Из отдельных юристов этой эпохи, юристов, которых позднейшие римские юристы называют общим именем "veteres jurisconsulti"224, первым заслуживающим упоминания является Секст Элий Пет (в 200 г. эдил, в 198 г. консул, в 190 г. цензор). О нем позднейший юрист Помпоний, от которого дошел до нас в Юстиниановском Своде отрывок об истории права, рассказывает следующее: когда Jus Flavianum с течением времени устарело, то есть образовались новые роды исков, формул, которых в нем не было, то Элий Пет составил новую книгу исковых формул, причем эта книга получила название Jus Aelianum. Тот же Помпоний сообщает нам далее, что от Элия сохранилась книга, носящая название Tripertita, то есть состоящая из трех частей: а) законы XII таблиц, b) комментарий к ним на основании позднейшей interpetatio и с) legis actiones, то есть исковые формулы. В каком отношении находилось первое сочинение ко второму – неясно: предполагают, что третья часть Tripertita и была не что иное, как упомянутое Jus Aelianum.
Но Элий Пет не был единственным юристом этого и ближайшего времени, упоминаются и некоторые другие: два Катона (старший 234-149 гг. и младший 192-152 гг.), два Элия, несколько Муциев и т. д. По-видимому, занятие юриспруденицией делается как бы семейной традицией в некоторых фамилиях. От всех этих юристов-практиков ведут свое начало многочисленные юридические правила (regulae juris), ставшие в позднейшее время юридическими поговорками.
Распространение греческой науки и греческой философии в начале I века до Р. Х. вызывает сильный подъем и в юриспруденции. Оставаясь практиками, юристы в то же время начинают более разрабатывать юридические вопросы и теоретически. Из юристов этого времени на первом месте должен быть поставлен Квинт Муций Сцевола (консул 95 г.), старейший из юристов, цитированных в Юстиниановском Своде. Он первый дал систематическое изложение цивильного права в 18 книгах, которое служило потом основанием для дальнейших работ в этом роде. Он же оставил после себя немало учеников, из которых наиболее известным является Аквилий Галл (претор 66 г.).

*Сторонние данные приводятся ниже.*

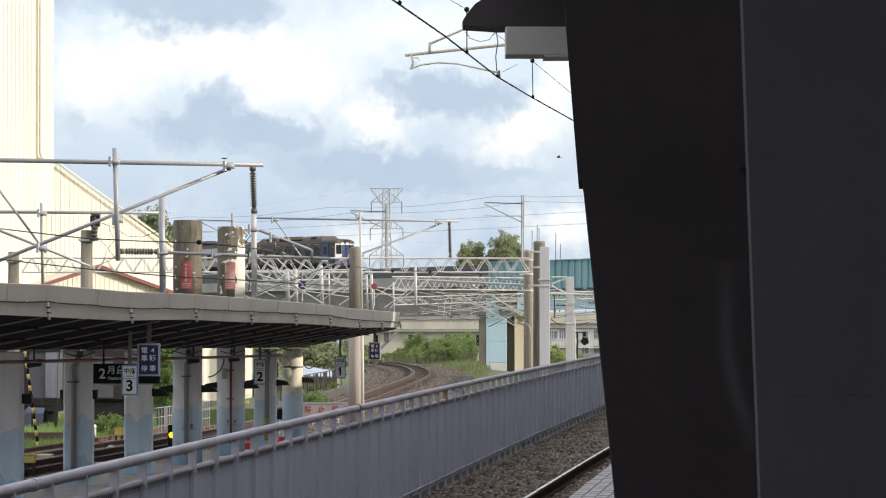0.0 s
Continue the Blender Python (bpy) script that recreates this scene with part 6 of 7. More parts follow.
def lattice_fence(name_label, line, height, mesh, material="galv", thick=0.014, rails=4):
    """A light fence of crossed bars along a line of points."""
    f = thing("lattice_fence", *line[0], name_label, "fence", "lattice fences")
    for a, b in zip(line, line[1:]):
        a, b = Vector(a), Vector(b)
        part("post", cuboid(a.x - 0.04, a.x + 0.04, a.y - 0.04, a.y + 0.04, a.z - 0.1, a.z + height + 0.08), material, f)
        for z in [height * k / (rails - 1) + 0.1 for k in range(rails)]:
            part("rail", bar(a + Vector((0, 0, z)), b + Vector((0, 0, z)), thick * 0.8, 5), material, f)
        n = max(2, int((b - a).length / mesh))
        for i in range(n):
            p = a.lerp(b, (i + 0.5) / n)
            part("picket", bar(p + Vector((0, 0, 0.0)), p + Vector((0, 0, height + 0.1)), thick, 5), material, f)
    return f


lattice_fence("white-painted lattice fence beside the yard track", [((-9.147, 112.000, -0.013)[0], 110.0, 0), ((-8.822, 113.000, -0.040)[0], 115.0, 0), ((-8.525, 114.000, -0.067)[0], 121.0, 0), ((-8.186, 114.000, -0.067)[0], 127.0, 0)], 0.88, 0.6)
lattice_fence("long white picket fence at the foot of the green bank", [tuple(terrace_line(d, -0.25, 0.76)) for d in (128, 134, 140, 147, 154, 162, 171, 181, 192)], 0.80, 3.0, "drain", 0.026, 2)


def no_entry_board():
    y = 118.0
    x0, x1 = -4.877, -2.919
    z0, z1 = 0.637, 1.025
    b = thing("no_entry_board", (x0 + x1) / 2, y, 0.0, "pinkish board with red characters forbidding passage", "sign")
    part("board", cuboid(x0, x1, y, y + 0.05, z0, z1, bevel=0.005), "pink_panel", b)
    part("rim", cuboid(x0 - 0.02, x1 + 0.02, y - 0.02, y + 0.07, z1 + 0.001, z1 + 0.05), "galv", b)
    for ch, u in zip("禁止通行", (-4.415, -3.972, -3.529, -3.141)):
        lettering(ch, 0.2402, "plate_red", b, pose(u, y - 0.005, 0.822, 90), depth=0.001, bold=0.03)
    for x in (x0 + 0.1, x1 - 0.1):
        part("leg", cuboid(x - 0.03, x + 0.03, y + 0.06, y + 0.11, -0.05, z1), "pipe", b)
    for u in (-3.462, -3.096):
        s = thing("white_label", u, 117.0, 0.0, "small white label plate on a stake", "sign", "label plates")
        part("plate", cuboid(u - 0.1, u + 0.1, 117.0, 117.03, 0.438, 0.566), "white", s)
        part("text_bar", cuboid(u - 0.07, u + 0.07, 116.99, 116.998, 0.474, 0.520), "dark", s)
        part("stake", cuboid(u - 0.02, u + 0.02, 117.031, 117.05, -0.05, 0.566), "pipe", s)


no_entry_board()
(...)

Новый, критический, дух вносит в юриспруденцию Сервий Сульпиций Руф, друг Цицерона (консул 51 г.), составивший критические замечания на книгу Кв. Муция и вообще написавший, по сообщению Помпония, до 180 книг. Он также оставил после себя целую школу учеников, среди которых выделяются Авл Офилий и Алфен Вар. Труды всех этих учеников были собраны потом в 140 книгах.